-- start of Dataset content --

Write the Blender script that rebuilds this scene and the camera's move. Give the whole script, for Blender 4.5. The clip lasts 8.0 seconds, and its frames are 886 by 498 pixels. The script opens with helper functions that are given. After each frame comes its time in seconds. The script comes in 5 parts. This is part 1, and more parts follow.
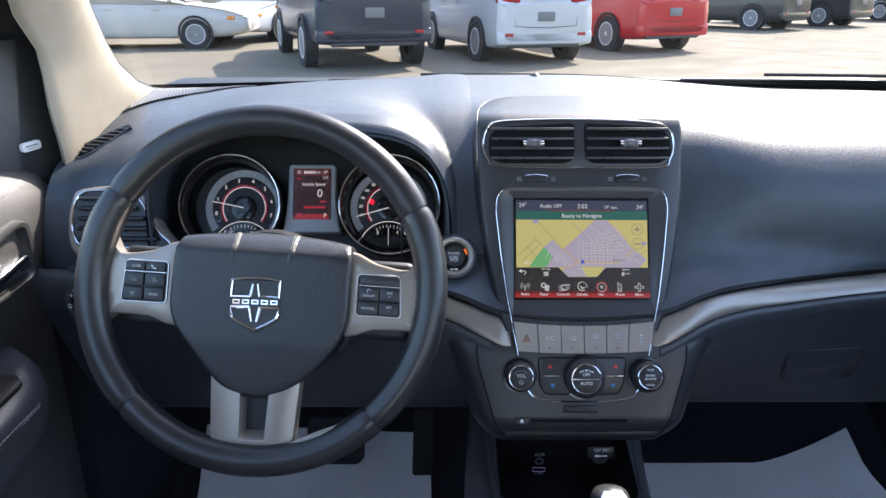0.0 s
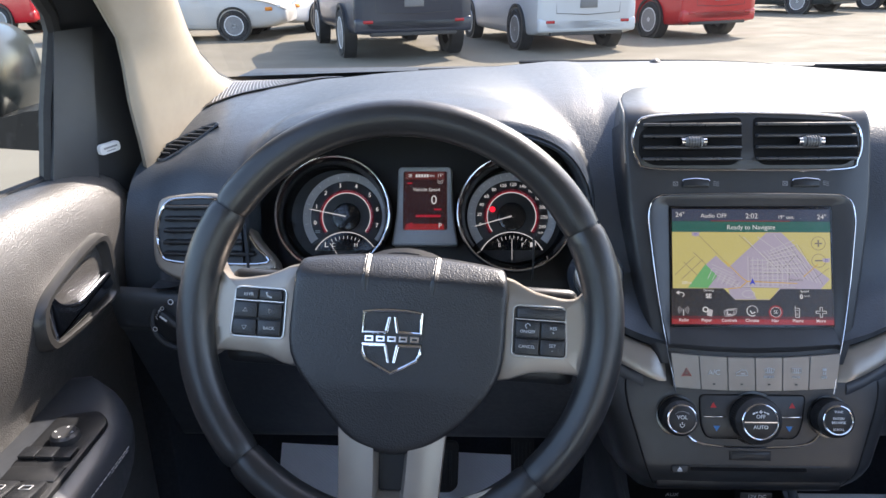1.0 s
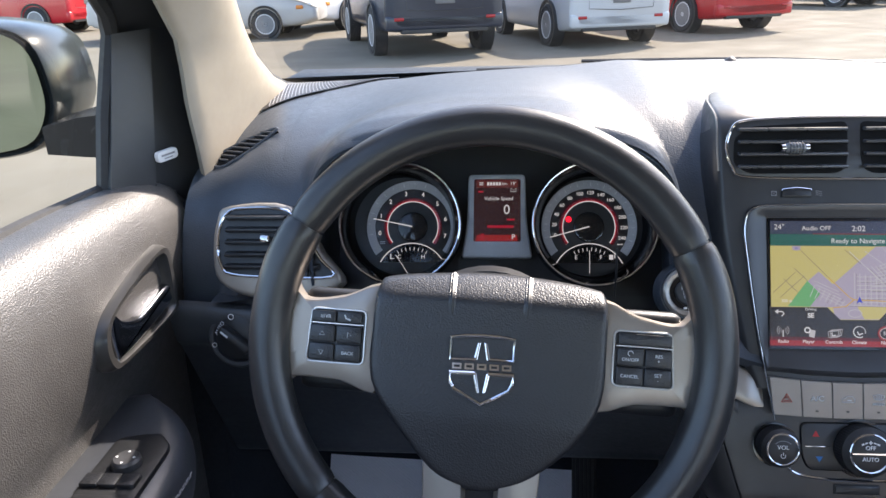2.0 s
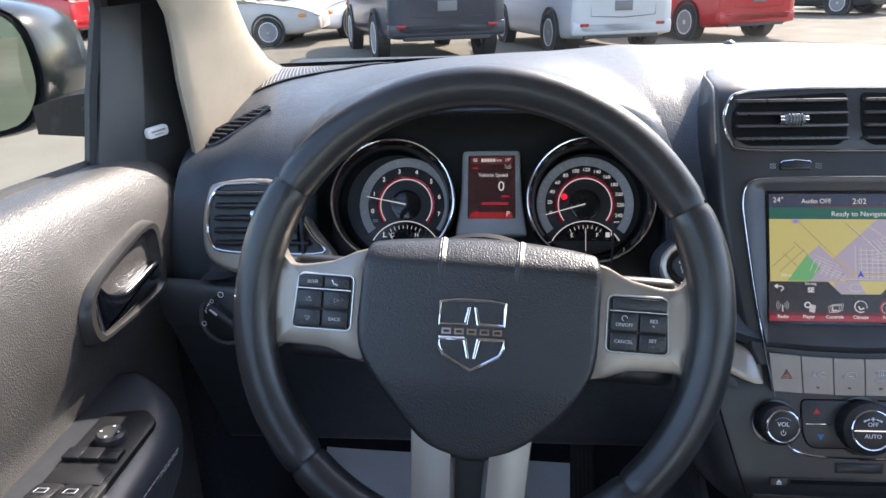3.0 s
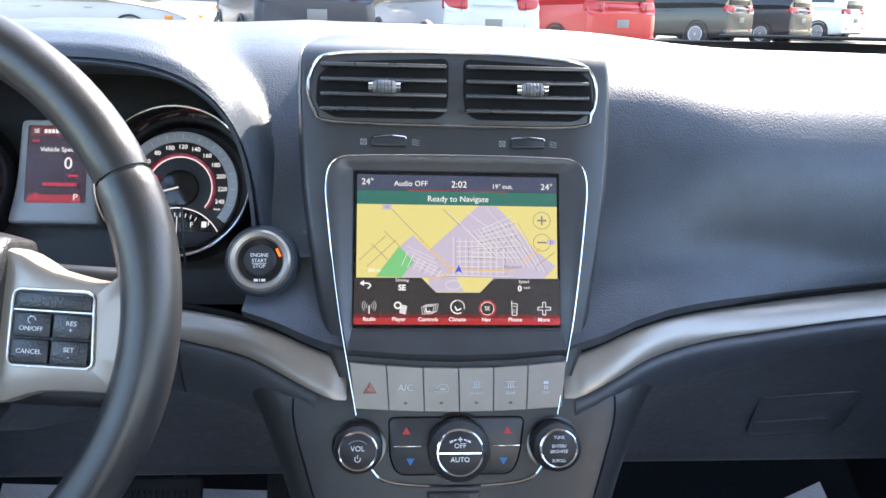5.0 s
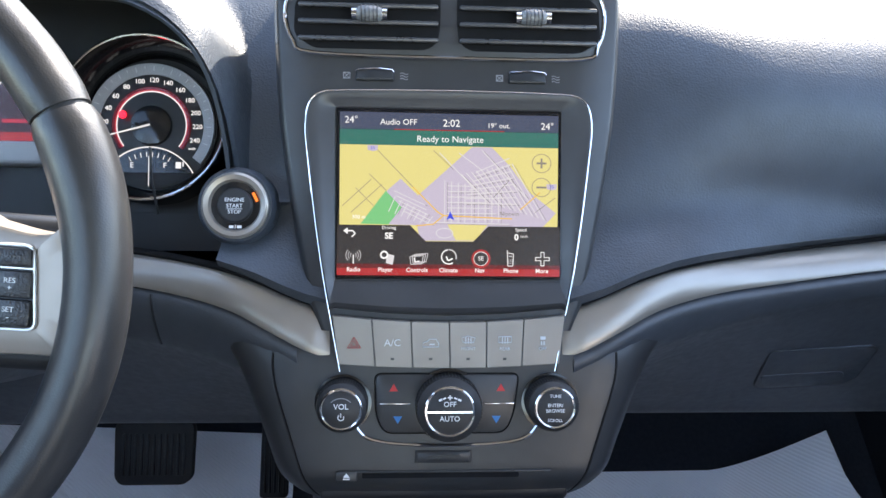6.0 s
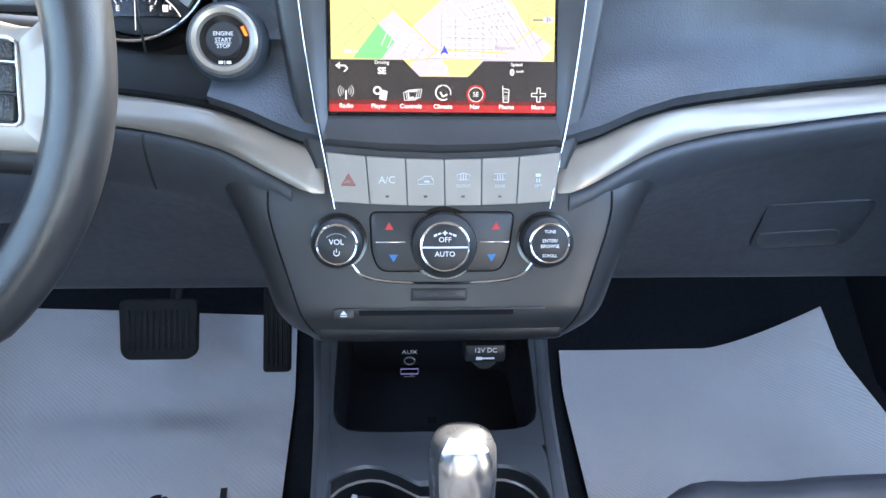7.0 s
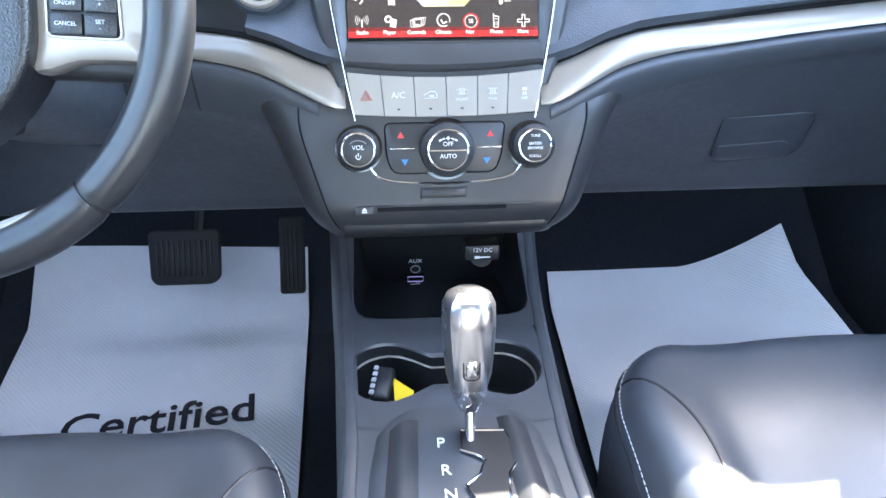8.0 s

-- end of Dataset content --

What you have to do:
Reproduce the material word for word. Any pictures should be left out of the copy.

Completed task:
Write the Blender script that rebuilds this scene and the camera's move. Give the whole script, for Blender 4.5. The clip lasts 8.0 seconds, and its frames are 886 by 498 pixels. The script opens with helper functions that are given. After each frame comes its time in seconds. The script comes in 5 parts. This is part 1, and more parts follow.
0.0 s
1.0 s
2.0 s
3.0 s
5.0 s
6.0 s
7.0 s
8.0 s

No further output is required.